Il est aussi l’auteur d’un chef d’oeuvre d´histoire immédiate : L’étrange défaite. Rédigé pendant l’été 1940, juste après la débâcle, L’étrange défaite demeure de nos jours une des analyses les plus pertinentes des causes de l’effondrement de juin 1940.
Historien dans la Cité, Marc Bloch fut aussi un républicain patriote. Combattant pendant la première guerre mondiale, alors qu´à 53 ans et père de famille nombreuse il n’est plus mobilisable, il demande à servir et voit de près la défaite militaire et l’effondrement de la République au printemps 1940. Enfin, il s’engage dans la résistance active en 1943 dans la région lyonnaise. Arrêté en mars 1944, il meurt en héros, fusillé par les Allemands le 16 juin 1944.
L’extrait proposé est issu du dernier ouvrage de Marc Bloch resté inachevé : Apologie pour l´histoire ou métier d’historien. Il est publié en 1949 par son ami Lucien Febvre auquel Marc Bloch pensait dédicacer ce livre. Il ne cesse depuis d´être réédité. Répondant à l’interrogation de l’un de ses enfants qui lui aurait demandé : « Papa, explique moi donc à quoi sert l’histoire », Marc Bloch nous délivre ici un véritable discours de la méthode sur ce qu’est l’histoire et sur la façon dont elle s’élabore, en tant que science du passé des hommes en société.

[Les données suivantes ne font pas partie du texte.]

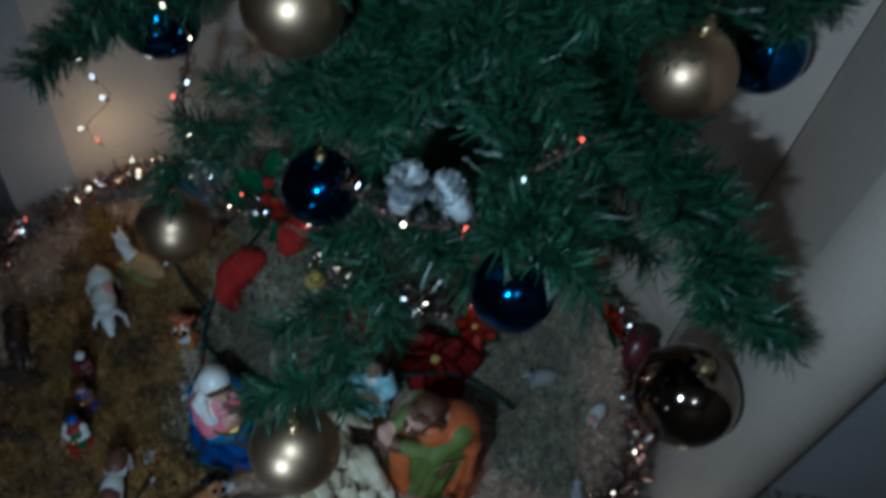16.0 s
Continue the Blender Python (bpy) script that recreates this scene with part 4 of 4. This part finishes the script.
holly = tagged(new("holly_ornament"), "green felt holly leaves with red berries", "ornament")
holly.matrix_world = pose(-0.055, 0.965, 0.18, 62, 0, 0) @ Matrix.Scale(1.2, 4)
for k, (a, s) in enumerate(((200, 0.085), (250, 0.080), (300, 0.085), (345, 0.075), (160, 0.070), (90, 0.075), (40, 0.07))):
    ob = part("leaf", petal_bm(s, s * 0.62, 0.12, 0.003, 0.003), GREENFELT, holly)
    ob.matrix_local = pose(0, 0, 0.003 * k, 0, -6, a)
for k in range(3):
    bm = lathe_bm([(0.0005, 0), (0.008, 0.003), (0.010, 0.009), (0.008, 0.015), (0.0005, 0.018)], 14)
    ob = part("berry", bm, REDFELT, holly, "round red berry")
    ob.matrix_local = pose(0.016 * math.cos(k * 2.1), 0.016 * math.sin(k * 2.1), 0.020)


def turkey():
    c = Clay(0.008)
    c.egg((0.004, 0.004, 0.028), (0.020, 0.018, 0.024), GREY)
    c.limb([(-0.022, -0.006, 0.045), (-0.036, -0.010, 0.075)], [0.011, 0.008], KINGBLUE)
    c.egg((-0.040, -0.014, 0.082), (0.010, 0.009, 0.009), REDCLOAK)
    c.limb([(-0.044, -0.018, 0.074), (-0.042, -0.02, 0.058)], [0.006, 0.004], REDCLOAK)
    for k in range(9):
        a = radians(-10 + k * 25)
        c.limb([(0.016, 0.008, 0.040), (0.024 + 0.066 * math.cos(a), 0.014, 0.045 + 0.066 * math.sin(a))], [0.007, 0.009], GREY if k % 2 == 0 else PEBBLE, blend=0.002)
        c.egg((0.024 + 0.074 * math.cos(a), 0.014, 0.045 + 0.074 * math.sin(a)), (0.008, 0.005, 0.008), BLACK if k % 2 else PEBBLE, blend=0.002)
    for s in (-1, 1):
        c.limb([(0.0, s * 0.010, 0.012), (-0.002, s * 0.012, -0.004)], [0.005, 0.004], FAWN)
    return tagged(c.skin("turkey_figurine", 0.002, on(-0.212, 0.985, 0.004), -14, 1.10), "dark turkey figurine with banded grey tail fan", "figurine")


turkey()


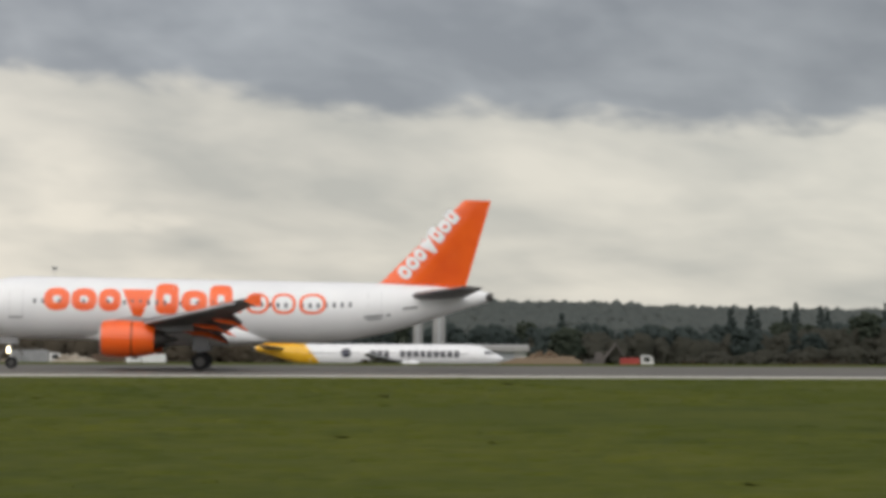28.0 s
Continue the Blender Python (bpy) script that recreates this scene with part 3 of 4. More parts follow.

L’extrait ci-dessous provient de l’introduction. Marc Bloch y exprime son amour et sa passion de l’histoire, parce « qu’elle est distrayante » et « que le spectacle des activités humaines, qui forme son objet particulier, est, plus que tout autre, fait pour séduire l’imagination des hommes ». L’histoire sert, bien sûr, à autre chose et c’est l’objet principal d’Apologie pour l’histoire ou le métier d’historien. Mais, de grâce, ne retirons pas à l’histoire « sa part de poésie ».
[…] Encore, cependant, convient-il de savoir ce que veut dire ce mot « servir ». [il répond à la question À quoi sert l’histoire?]
Certes, même si l’histoire devait être jugée incapable d’autres services, il resterait à faire valoir, en sa faveur, qu’elle est distrayante. Ou, pour être plus exact — car chacun cherche ses distractions où il lui plaît — qu’elle paraît telle, incontestablement, à un grand nombre d’hommes. Personnellement, d’aussi loin que je me souvienne, elle m’a toujours beaucoup diverti. Comme tous les historiens, je pense. Sans quoi, pour quelles raisons auraient-ils choisi ce métier ? Aux yeux de quiconque n’est point un sot, en trois lettres, toutes les sciences sont intéressantes. Mais chaque savant n’en trouve guère qu’une dont la pratique l’amuse. La découvrir, pour s’y consacrer, est proprement ce qu’on nomme vocation.
En soi, d’ailleurs, cet indéniable attrait de l’histoire mérite déjà d’arrêter la réflexion.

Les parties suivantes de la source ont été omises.